To do: Make an exact copy of the data below, leaving out every picture.

-- Start of Data lines --

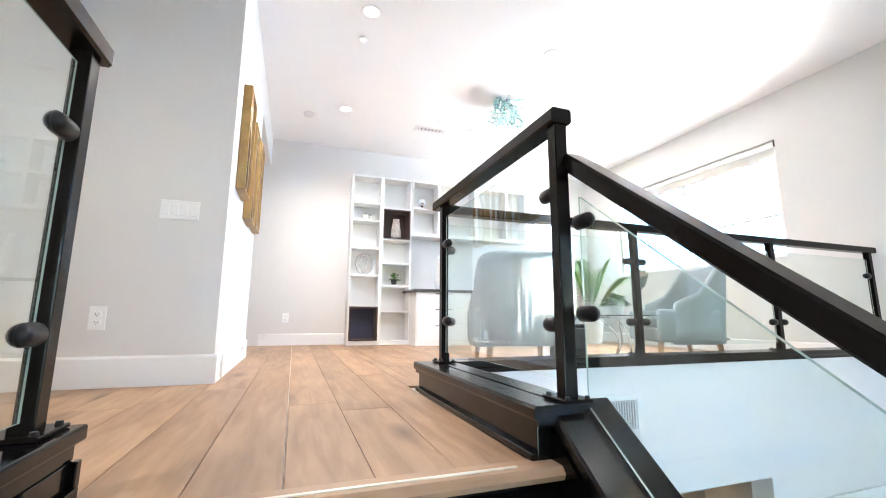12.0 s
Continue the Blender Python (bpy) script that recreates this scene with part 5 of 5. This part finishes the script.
# abstract painting
ap = thing("abstract_painting", (-4.45, 5.0, 1.06), "abstract painting of slate and pale blue shapes in a black frame", "painting")
x0, x1, z0, z1 = -4.95, -3.985, 1.06, 2.10
fr = box(x0, x0 + 0.015, 4.965, 5.0, z0, z1)
box(x1 - 0.015, x1, 4.965, 5.0, z0, z1, bm=fr)
box(x0 + 0.015, x1 - 0.015, 4.965, 5.0, z0, z0 + 0.015, bm=fr)
box(x0 + 0.015, x1 - 0.015, 4.965, 5.0, z1 - 0.015, z1, bm=fr)
part("frame", fr, BLACK, ap)
part("canvas", box(x0 + 0.015, x1 - 0.015, 4.975, 4.99, z0 + 0.015, z1 - 0.015), CANVAS, ap)
rn = random.Random(14)
for k, (cx, cz, r, mat) in enumerate(((-4.37, 1.86, 0.17, SLATEBLUE), (-4.19, 1.46, 0.12, SLATEBLUE), (-4.30, 1.33, 0.12, PALEBLUE), (-4.70, 1.68, 0.16, PALEBLUE), (-4.13, 1.74, 0.08, PALEBLUE), (-4.65, 1.28, 0.14, SLATEBLUE))):
    pts = [(cx + r * (1 + 0.3 * math.sin(3 * a + k)) * math.cos(a), cz + r * (0.8 + 0.25 * math.cos(2 * a + k)) * math.sin(a)) for a in [i * 6.2832 / 26 for i in range(26)]]
    part("paint_patch", prism(pts, "y", 4.973 - 0.0004 * k, 4.9745), mat, ap)
t = thing("wooden_bench", (-4.4, 4.6, 0), "low wooden table edge beside the painting wall", "table")
part("top", box(-5.6, -3.75, 4.2, 4.9, 0.72, 0.76, 0.004), BOARDWOOD, t)
for x in (-5.5, -3.85):
    for y in (4.28, 4.82):
        part("leg", box(x - 0.03, x + 0.03, y - 0.03, y + 0.03, 0, 0.72, 0.003), BOARDWOOD, t)

# ---- floor boards, last ----
boards("floor_upper", 4.66, 9.19, -1.004, 3.9, F2, 0.19, OAK, "pale oak plank floor of the upper storey")
boards("floor_loft", 5.83, 9.19, SY, -1.004, F2, 0.19, OAK, "pale oak plank floor of the loft", seed=7)
boards("floor_hall", 1.2, 4.659, 0.15, PY, F2, 0.19, OAK, "pale oak plank floor of the upper hall", seed=9)
boards("floor_ground", -6.4, 7.2, SY, 5.35, 0, 0.19, GREYOAK, "weathered oak plank floor of the ground storey", as_parts=False, seed=5)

-- End of Data lines --

Written answer:
12.0 s
Continue the Blender Python (bpy) script that recreates this scene with part 5 of 5. This part finishes the script.
# abstract painting
ap = thing("abstract_painting", (-4.45, 5.0, 1.06), "abstract painting of slate and pale blue shapes in a black frame", "painting")
x0, x1, z0, z1 = -4.95, -3.985, 1.06, 2.10
fr = box(x0, x0 + 0.015, 4.965, 5.0, z0, z1)
box(x1 - 0.015, x1, 4.965, 5.0, z0, z1, bm=fr)
box(x0 + 0.015, x1 - 0.015, 4.965, 5.0, z0, z0 + 0.015, bm=fr)
box(x0 + 0.015, x1 - 0.015, 4.965, 5.0, z1 - 0.015, z1, bm=fr)
part("frame", fr, BLACK, ap)
part("canvas", box(x0 + 0.015, x1 - 0.015, 4.975, 4.99, z0 + 0.015, z1 - 0.015), CANVAS, ap)
rn = random.Random(14)
for k, (cx, cz, r, mat) in enumerate(((-4.37, 1.86, 0.17, SLATEBLUE), (-4.19, 1.46, 0.12, SLATEBLUE), (-4.30, 1.33, 0.12, PALEBLUE), (-4.70, 1.68, 0.16, PALEBLUE), (-4.13, 1.74, 0.08, PALEBLUE), (-4.65, 1.28, 0.14, SLATEBLUE))):
    pts = [(cx + r * (1 + 0.3 * math.sin(3 * a + k)) * math.cos(a), cz + r * (0.8 + 0.25 * math.cos(2 * a + k)) * math.sin(a)) for a in [i * 6.2832 / 26 for i in range(26)]]
    part("paint_patch", prism(pts, "y", 4.973 - 0.0004 * k, 4.9745), mat, ap)
t = thing("wooden_bench", (-4.4, 4.6, 0), "low wooden table edge beside the painting wall", "table")
part("top", box(-5.6, -3.75, 4.2, 4.9, 0.72, 0.76, 0.004), BOARDWOOD, t)
for x in (-5.5, -3.85):
    for y in (4.28, 4.82):
        part("leg", box(x - 0.03, x + 0.03, y - 0.03, y + 0.03, 0, 0.72, 0.003), BOARDWOOD, t)

# ---- floor boards, last ----
boards("floor_upper", 4.66, 9.19, -1.004, 3.9, F2, 0.19, OAK, "pale oak plank floor of the upper storey")
boards("floor_loft", 5.83, 9.19, SY, -1.004, F2, 0.19, OAK, "pale oak plank floor of the loft", seed=7)
boards("floor_hall", 1.2, 4.659, 0.15, PY, F2, 0.19, OAK, "pale oak plank floor of the upper hall", seed=9)
boards("floor_ground", -6.4, 7.2, SY, 5.35, 0, 0.19, GREYOAK, "weathered oak plank floor of the ground storey", as_parts=False, seed=5)